──────── RECORDED DATA ────────

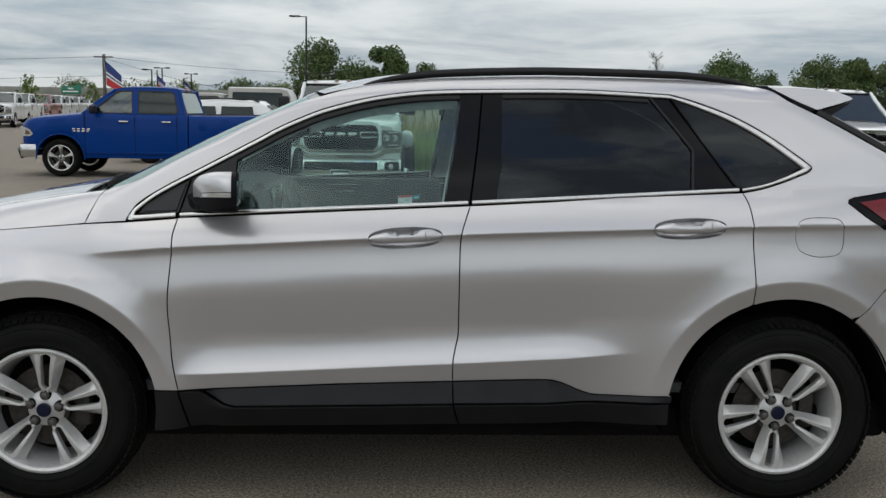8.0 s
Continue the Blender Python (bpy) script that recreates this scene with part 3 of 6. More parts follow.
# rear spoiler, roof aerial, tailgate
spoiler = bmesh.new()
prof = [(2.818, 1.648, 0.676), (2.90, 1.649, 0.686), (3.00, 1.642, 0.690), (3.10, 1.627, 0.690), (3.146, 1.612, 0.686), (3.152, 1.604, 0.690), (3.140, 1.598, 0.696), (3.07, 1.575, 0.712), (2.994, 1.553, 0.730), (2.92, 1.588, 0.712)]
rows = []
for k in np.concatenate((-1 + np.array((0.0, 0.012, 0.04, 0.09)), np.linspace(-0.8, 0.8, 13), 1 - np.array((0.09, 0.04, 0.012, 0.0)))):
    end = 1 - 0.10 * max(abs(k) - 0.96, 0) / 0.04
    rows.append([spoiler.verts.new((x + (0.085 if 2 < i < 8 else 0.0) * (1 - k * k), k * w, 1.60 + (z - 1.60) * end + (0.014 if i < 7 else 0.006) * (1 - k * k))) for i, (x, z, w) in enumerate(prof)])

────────

**WHAT IS EXPECTED:** The listing above needs to be output again exactly. Don't include the pictures.

**PROBLEM SOLUTION:**
8.0 s
Continue the Blender Python (bpy) script that recreates this scene with part 3 of 6. More parts follow.
# rear spoiler, roof aerial, tailgate
spoiler = bmesh.new()
prof = [(2.818, 1.648, 0.676), (2.90, 1.649, 0.686), (3.00, 1.642, 0.690), (3.10, 1.627, 0.690), (3.146, 1.612, 0.686), (3.152, 1.604, 0.690), (3.140, 1.598, 0.696), (3.07, 1.575, 0.712), (2.994, 1.553, 0.730), (2.92, 1.588, 0.712)]
rows = []
for k in np.concatenate((-1 + np.array((0.0, 0.012, 0.04, 0.09)), np.linspace(-0.8, 0.8, 13), 1 - np.array((0.09, 0.04, 0.012, 0.0)))):
    end = 1 - 0.10 * max(abs(k) - 0.96, 0) / 0.04
    rows.append([spoiler.verts.new((x + (0.085 if 2 < i < 8 else 0.0) * (1 - k * k), k * w, 1.60 + (z - 1.60) * end + (0.014 if i < 7 else 0.006) * (1 - k * k))) for i, (x, z, w) in enumerate(prof)])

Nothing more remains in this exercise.